===== EXTRACTED ENTRIES =====
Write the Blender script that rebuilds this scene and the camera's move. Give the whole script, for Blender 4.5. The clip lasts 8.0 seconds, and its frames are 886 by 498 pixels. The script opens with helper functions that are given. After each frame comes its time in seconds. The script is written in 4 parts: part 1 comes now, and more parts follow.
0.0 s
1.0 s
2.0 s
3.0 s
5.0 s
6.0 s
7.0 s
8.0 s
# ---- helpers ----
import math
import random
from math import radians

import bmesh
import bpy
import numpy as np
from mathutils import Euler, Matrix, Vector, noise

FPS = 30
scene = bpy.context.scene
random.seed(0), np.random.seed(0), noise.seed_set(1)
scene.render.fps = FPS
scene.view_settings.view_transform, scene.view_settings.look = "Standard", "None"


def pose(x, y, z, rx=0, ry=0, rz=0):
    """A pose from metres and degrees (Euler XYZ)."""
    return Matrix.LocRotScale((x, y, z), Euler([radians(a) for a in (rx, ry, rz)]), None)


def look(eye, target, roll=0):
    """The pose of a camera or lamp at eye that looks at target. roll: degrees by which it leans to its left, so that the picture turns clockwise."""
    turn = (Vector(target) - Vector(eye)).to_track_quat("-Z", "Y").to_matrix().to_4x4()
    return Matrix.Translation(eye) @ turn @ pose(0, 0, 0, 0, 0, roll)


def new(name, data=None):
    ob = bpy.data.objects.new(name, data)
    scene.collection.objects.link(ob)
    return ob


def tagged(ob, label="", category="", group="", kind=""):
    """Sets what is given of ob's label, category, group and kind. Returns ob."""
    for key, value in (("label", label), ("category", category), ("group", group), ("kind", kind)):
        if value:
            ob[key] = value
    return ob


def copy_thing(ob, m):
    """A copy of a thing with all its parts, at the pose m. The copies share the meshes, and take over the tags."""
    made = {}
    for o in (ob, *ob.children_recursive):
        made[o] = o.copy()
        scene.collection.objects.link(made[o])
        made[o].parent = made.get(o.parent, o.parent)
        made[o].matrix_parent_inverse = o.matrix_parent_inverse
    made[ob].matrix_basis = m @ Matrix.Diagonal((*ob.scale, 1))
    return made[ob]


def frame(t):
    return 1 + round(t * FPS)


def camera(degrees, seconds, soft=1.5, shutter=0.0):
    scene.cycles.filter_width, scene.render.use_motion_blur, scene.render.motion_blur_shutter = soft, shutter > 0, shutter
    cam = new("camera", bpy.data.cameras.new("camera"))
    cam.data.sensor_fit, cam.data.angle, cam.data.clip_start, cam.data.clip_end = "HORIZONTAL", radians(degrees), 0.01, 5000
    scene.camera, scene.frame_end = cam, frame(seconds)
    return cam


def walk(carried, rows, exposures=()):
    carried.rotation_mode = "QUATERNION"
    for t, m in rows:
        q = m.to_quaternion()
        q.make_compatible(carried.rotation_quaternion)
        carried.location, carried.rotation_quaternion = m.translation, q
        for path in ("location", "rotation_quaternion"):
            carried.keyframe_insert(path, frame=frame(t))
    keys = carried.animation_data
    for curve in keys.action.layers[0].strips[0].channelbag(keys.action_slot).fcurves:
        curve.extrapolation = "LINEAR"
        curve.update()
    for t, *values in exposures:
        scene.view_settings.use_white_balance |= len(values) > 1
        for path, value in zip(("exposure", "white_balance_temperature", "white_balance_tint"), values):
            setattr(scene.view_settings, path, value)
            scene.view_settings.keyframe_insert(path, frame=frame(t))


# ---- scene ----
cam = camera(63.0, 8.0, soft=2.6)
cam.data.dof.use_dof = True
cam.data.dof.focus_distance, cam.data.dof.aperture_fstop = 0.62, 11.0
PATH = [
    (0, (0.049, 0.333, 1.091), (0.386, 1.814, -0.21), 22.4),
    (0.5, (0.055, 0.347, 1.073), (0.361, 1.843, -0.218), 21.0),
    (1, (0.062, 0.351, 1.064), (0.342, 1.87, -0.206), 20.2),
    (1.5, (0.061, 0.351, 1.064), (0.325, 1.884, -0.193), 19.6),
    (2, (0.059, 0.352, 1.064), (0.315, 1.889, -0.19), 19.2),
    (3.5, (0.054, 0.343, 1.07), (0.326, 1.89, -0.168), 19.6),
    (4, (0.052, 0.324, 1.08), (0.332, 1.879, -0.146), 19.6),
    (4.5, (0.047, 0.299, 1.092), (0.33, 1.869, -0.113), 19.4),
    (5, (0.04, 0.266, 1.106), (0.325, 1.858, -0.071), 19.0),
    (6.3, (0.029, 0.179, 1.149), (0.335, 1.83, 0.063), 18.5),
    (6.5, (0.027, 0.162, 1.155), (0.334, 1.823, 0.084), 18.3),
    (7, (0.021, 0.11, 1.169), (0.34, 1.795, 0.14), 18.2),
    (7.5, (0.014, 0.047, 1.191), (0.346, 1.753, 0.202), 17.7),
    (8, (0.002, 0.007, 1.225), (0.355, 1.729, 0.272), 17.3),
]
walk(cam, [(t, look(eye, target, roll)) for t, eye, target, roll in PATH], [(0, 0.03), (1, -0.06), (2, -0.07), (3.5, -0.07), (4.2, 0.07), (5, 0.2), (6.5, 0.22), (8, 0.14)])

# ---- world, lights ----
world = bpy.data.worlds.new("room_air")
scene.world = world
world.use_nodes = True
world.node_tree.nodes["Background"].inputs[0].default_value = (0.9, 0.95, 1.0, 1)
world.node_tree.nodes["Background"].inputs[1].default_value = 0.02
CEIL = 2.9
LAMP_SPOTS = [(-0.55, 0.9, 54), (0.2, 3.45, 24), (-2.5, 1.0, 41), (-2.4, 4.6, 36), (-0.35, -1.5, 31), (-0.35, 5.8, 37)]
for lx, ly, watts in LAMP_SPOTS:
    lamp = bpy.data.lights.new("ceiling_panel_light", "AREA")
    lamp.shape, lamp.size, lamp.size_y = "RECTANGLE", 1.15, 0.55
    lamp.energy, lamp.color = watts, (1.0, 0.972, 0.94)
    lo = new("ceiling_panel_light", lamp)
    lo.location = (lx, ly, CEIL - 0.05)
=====
===== EXTRACTED ENTRIES =====
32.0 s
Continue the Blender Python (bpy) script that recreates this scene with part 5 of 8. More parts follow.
=====
===== EXTRACTED ENTRIES =====
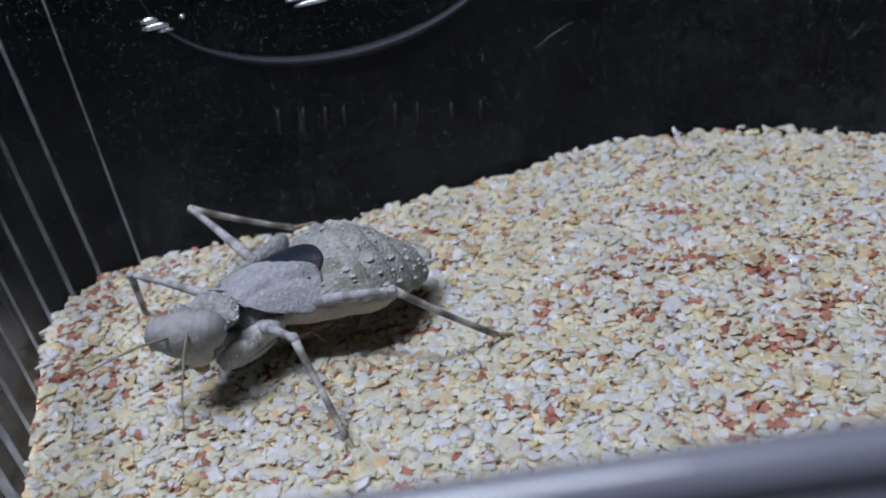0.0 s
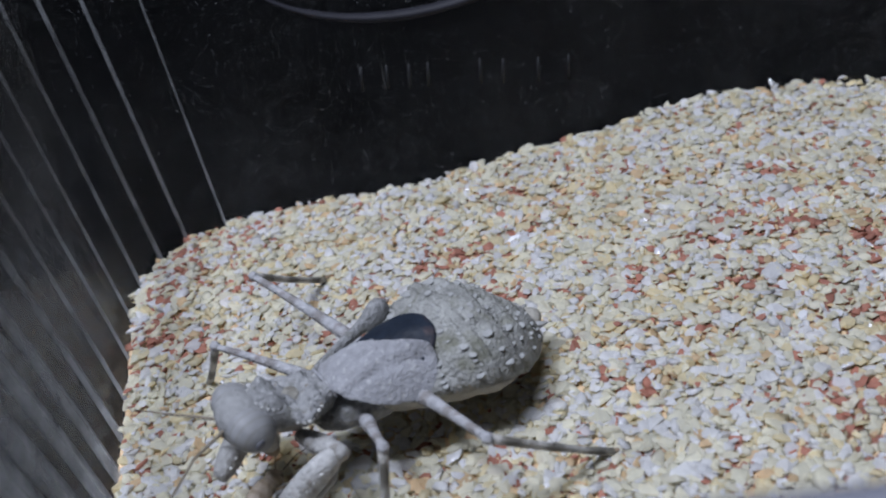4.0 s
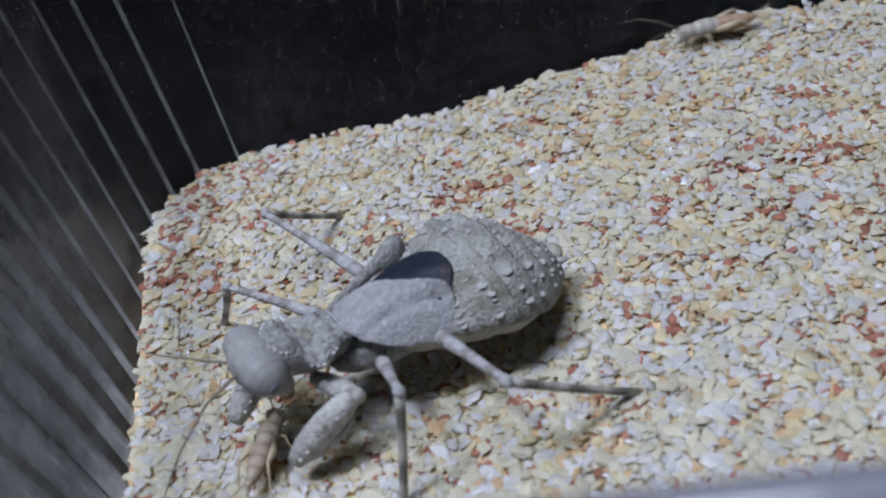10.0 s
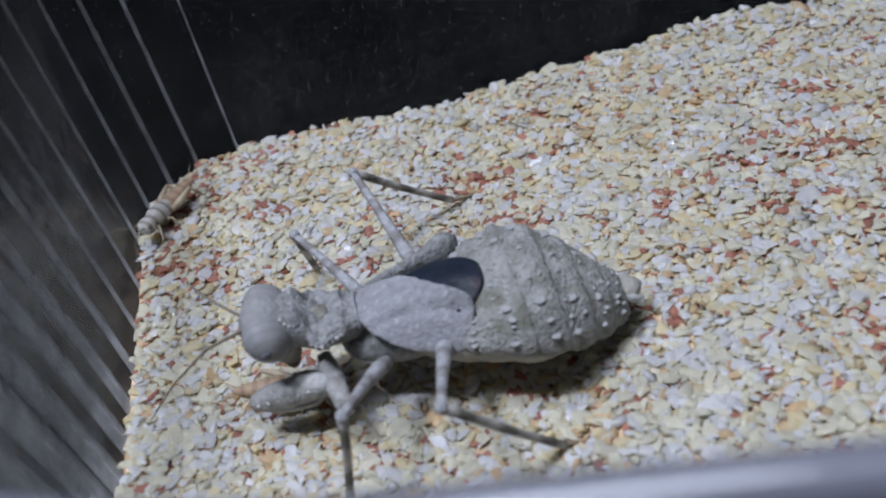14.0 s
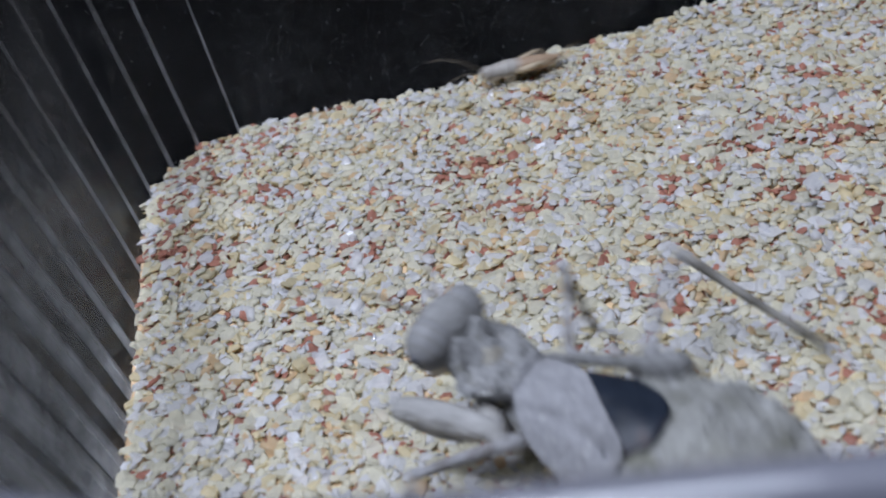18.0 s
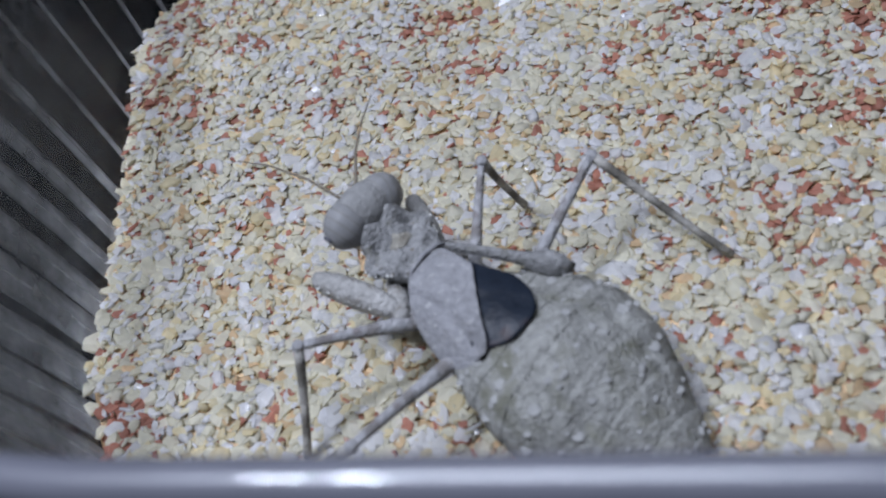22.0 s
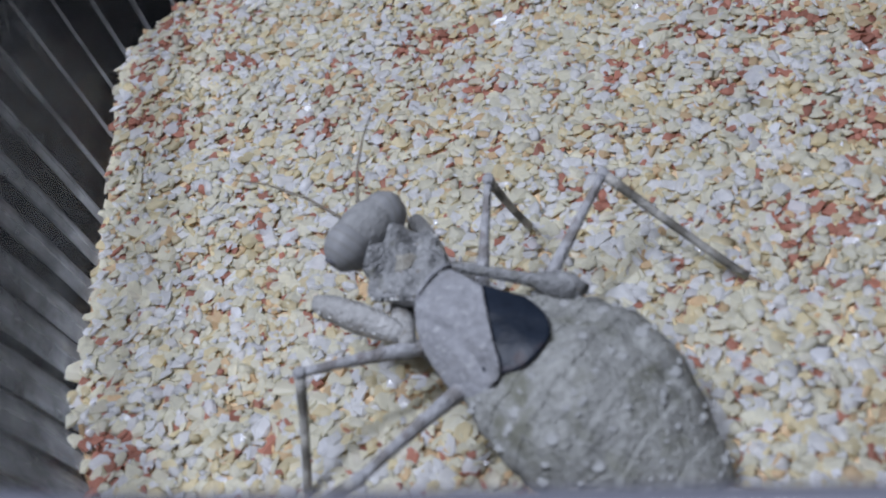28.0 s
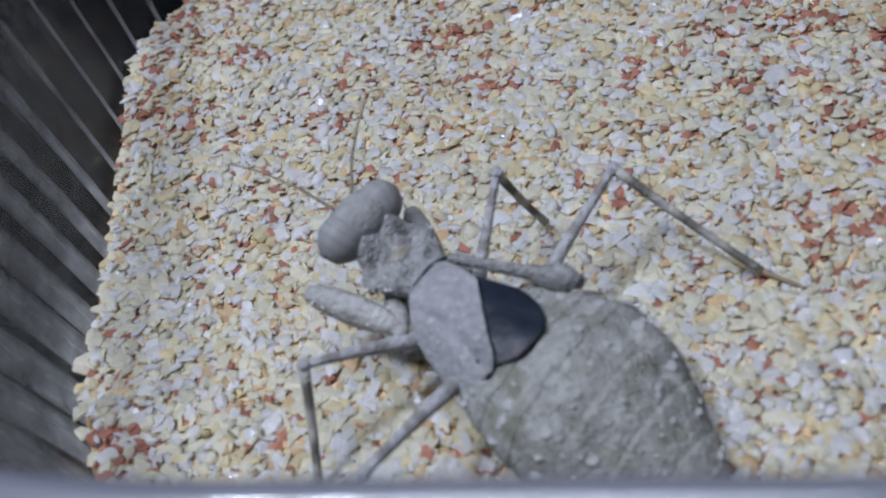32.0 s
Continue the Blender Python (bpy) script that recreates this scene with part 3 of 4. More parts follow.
=====
:: WHAT YOU ARE ASKED TO DO ::
Show every line in the records above that contains the word "Python".

:: RESULT FOR THIS EXERCISE ::
Continue the Blender Python (bpy) script that recreates this scene with part 5 of 8. More parts follow.
Continue the Blender Python (bpy) script that recreates this scene with part 3 of 4. More parts follow.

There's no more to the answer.